The DMF5 TCR binding leads to a register shift of the MMW peptide, whereby the P10-Met^free in the HLA cleft (cyan sticks) is flipped out of the cleft (P10-Met^bound in purple stick) upon binding of the DMF5 TCR.

 

#7 Explain why amino-acid abbreviations differ throughout the text. The authors use “one letter symbol” (30DY31, 98RS99, 4GPD6) or “three-letter” abbreviation (Asp30b, Tyr31b, P4-Pro, P5-Met, P8-Thr etc….). Consistency would be helpful.
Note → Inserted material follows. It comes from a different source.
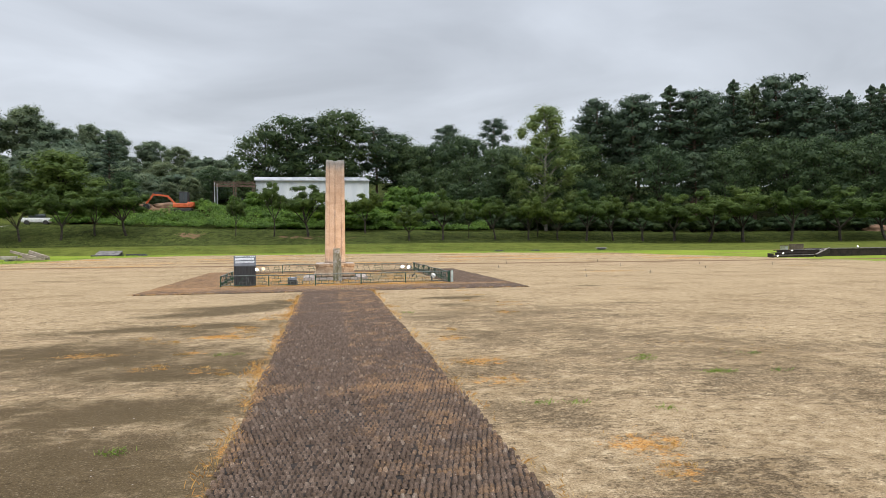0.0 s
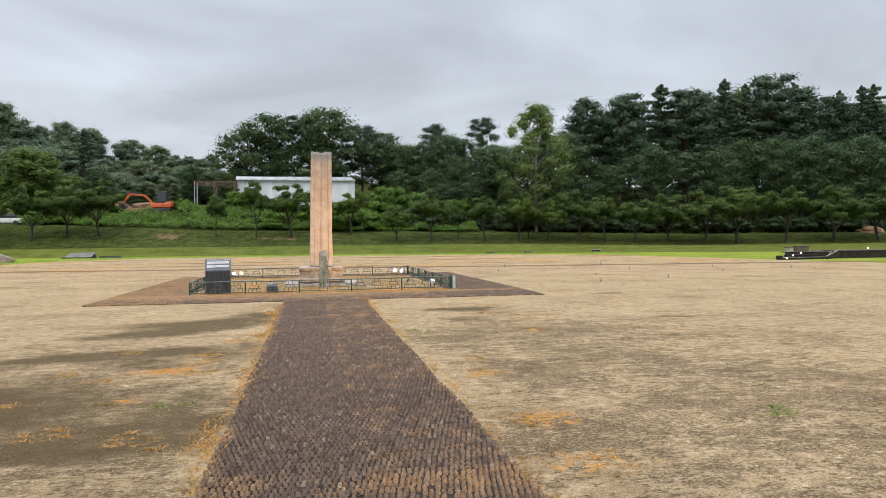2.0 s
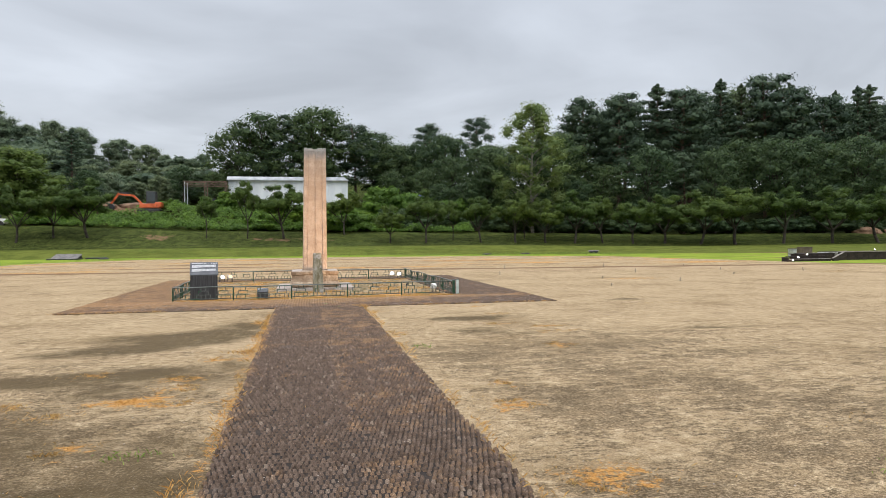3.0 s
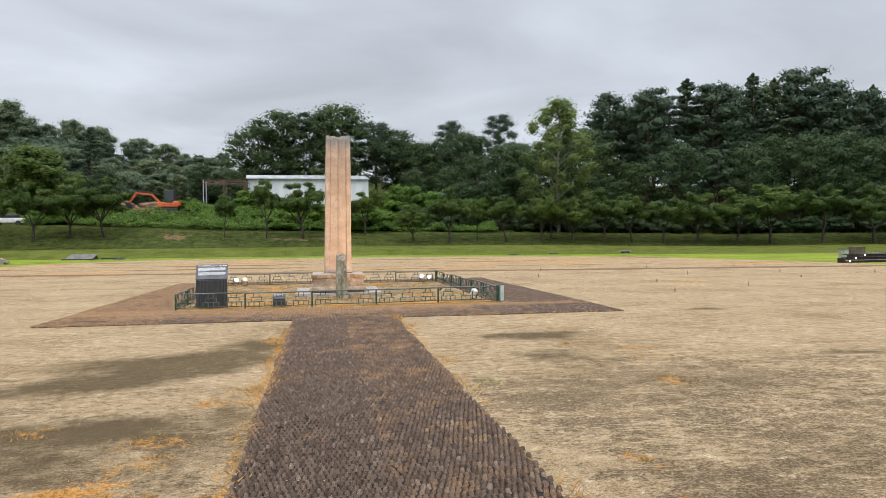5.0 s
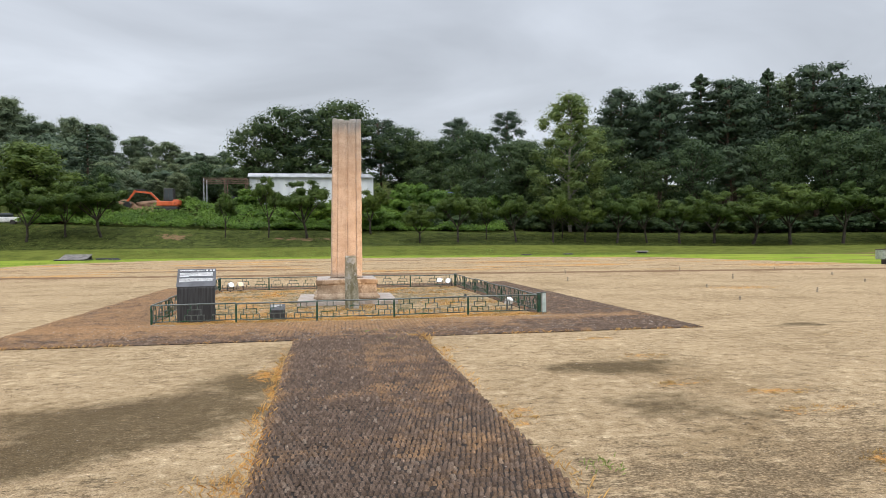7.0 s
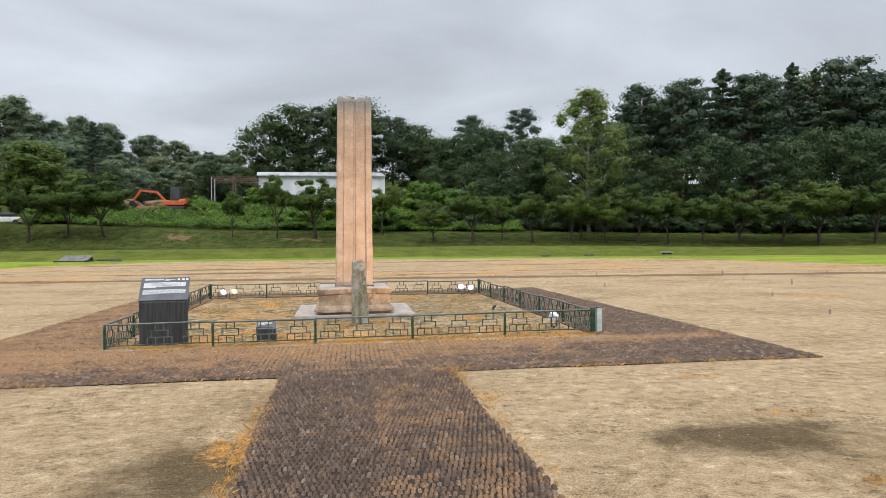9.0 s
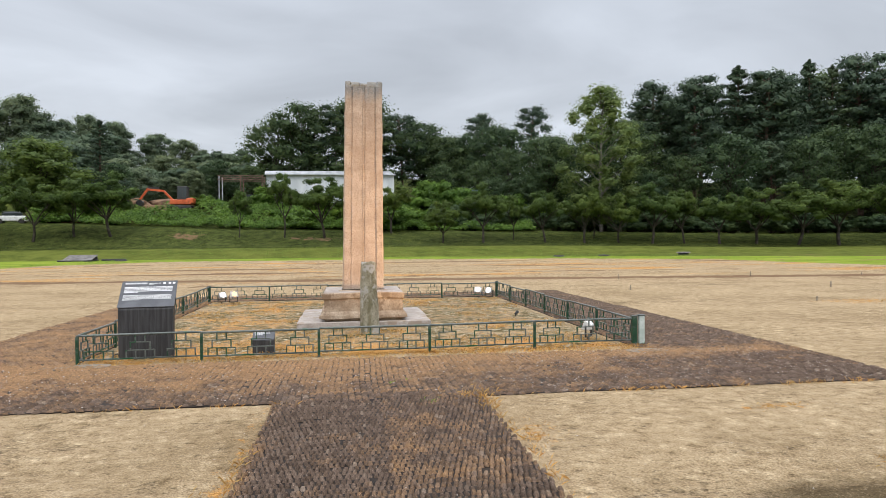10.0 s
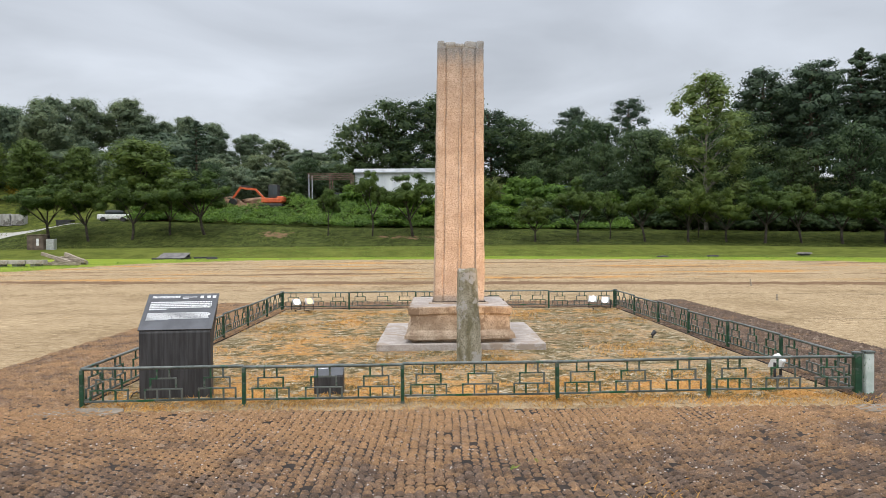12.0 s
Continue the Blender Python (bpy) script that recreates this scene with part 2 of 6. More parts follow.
def weave_material():
    m, nt, b = material("woven_coir_mat")
    geo = nt.nodes.new("ShaderNodeNewGeometry")
    info = nt.nodes.new("ShaderNodeObjectInfo")
    pick = math_node(nt, "FRACT", math_node(nt, "ADD", geo.outputs["Random Per Island"], info.outputs["Random"]))
    c = ramp_node(nt, pick, [(0.0, (0.078, 0.055, 0.042)), (0.5, (0.108, 0.077, 0.059)), (0.96, (0.142, 0.103, 0.080)), (1.0, (0.21, 0.165, 0.13))])
    # grain of the cord; the brightest stops paint white glints into the colour
    fibre_glint = ramp_node(nt, noise_node(nt, 130, 6, 0.8, "World"), [(0.25, (0.6, 0.58, 0.57)), (0.43, (1.0, 1.0, 1.0)), (0.60, (1.25, 1.25, 1.25)), (0.72, (1.7, 1.7, 1.68)), (0.80, (3.2, 3.3, 3.4))])
    t = math_node(nt, "ADD", attr_node(nt, "rusty"), math_node(nt, "MULTIPLY", math_node(nt, "SUBTRACT", noise_node(nt, 2.6, 10, 0.82, "World"), 0.5), 1.45))
    t = ramp_node(nt, t, [(0.35, (0, 0, 0)), (0.9, (1, 1, 1))])
    rust = mix_node(nt, noise_node(nt, 30, 4, 0.7, "World"), (0.23, 0.130, 0.065), (0.46, 0.275, 0.135))
    c = mix_node(nt, math_node(nt, "MULTIPLY", t, 0.66), c, rust)
    pale = ramp_node(nt, noise_node(nt, 1.1, 7, 0.72, "World"), [(0.74, (0, 0, 0)), (0.95, (0.6, 0.6, 0.6))])
    c = mix_node(nt, math_node(nt, "MULTIPLY", pale, 0.6), c, (0.22, 0.195, 0.175))
    c = mix_node(nt, 1.0, c, fibre_glint, "MULTIPLY")
    nt.links.new(c, b.inputs["Base Color"])
    b.inputs["Roughness"].default_value = 0.9
    b.inputs["Specular IOR Level"].default_value = 0.12
    bump(nt, b, noise_node(nt, 160, 5, 0.8, "World"), 0.6, 0.005)
    return m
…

The one letter symbol such as in the case of ³⁰DY³¹, ⁹⁸RS⁹⁹, and ⁴GPD⁶ is use to quickly denote amino acid motifs that span multiple amino acids within a particular peptide, protein or CDR3 loop sequence. For e.g the one letter symbol is also used to quickly communicate 9mer and 10mer peptide sequences used consistently throughout the paper. Conversely, the three-letter amino acid codes are used to describe single amino acids. The usage of these rules are consistent within our manuscript.

 

#8 Structured references would be appreciated, in particular for ref.2: the names & surnames of authors are not abbreviated the same way as the other references. Some authors are named without abbreviations (James McCluskey, Mandvi Bharadwaj, etc…), other only with abbreviations (SG, JR). Sometimes “coma” between author names are missing or doubled. Also a ref. including more than 6 authors should include the abbreviation et al. Finally, the year of publication is not 2009 but 2010.

The references have been updated.

 

Round 2

Reviewer 2 Report

The authors have adequately responded to the comments. The revised version of the manuscript has been significantly improved. No additional amendments are required.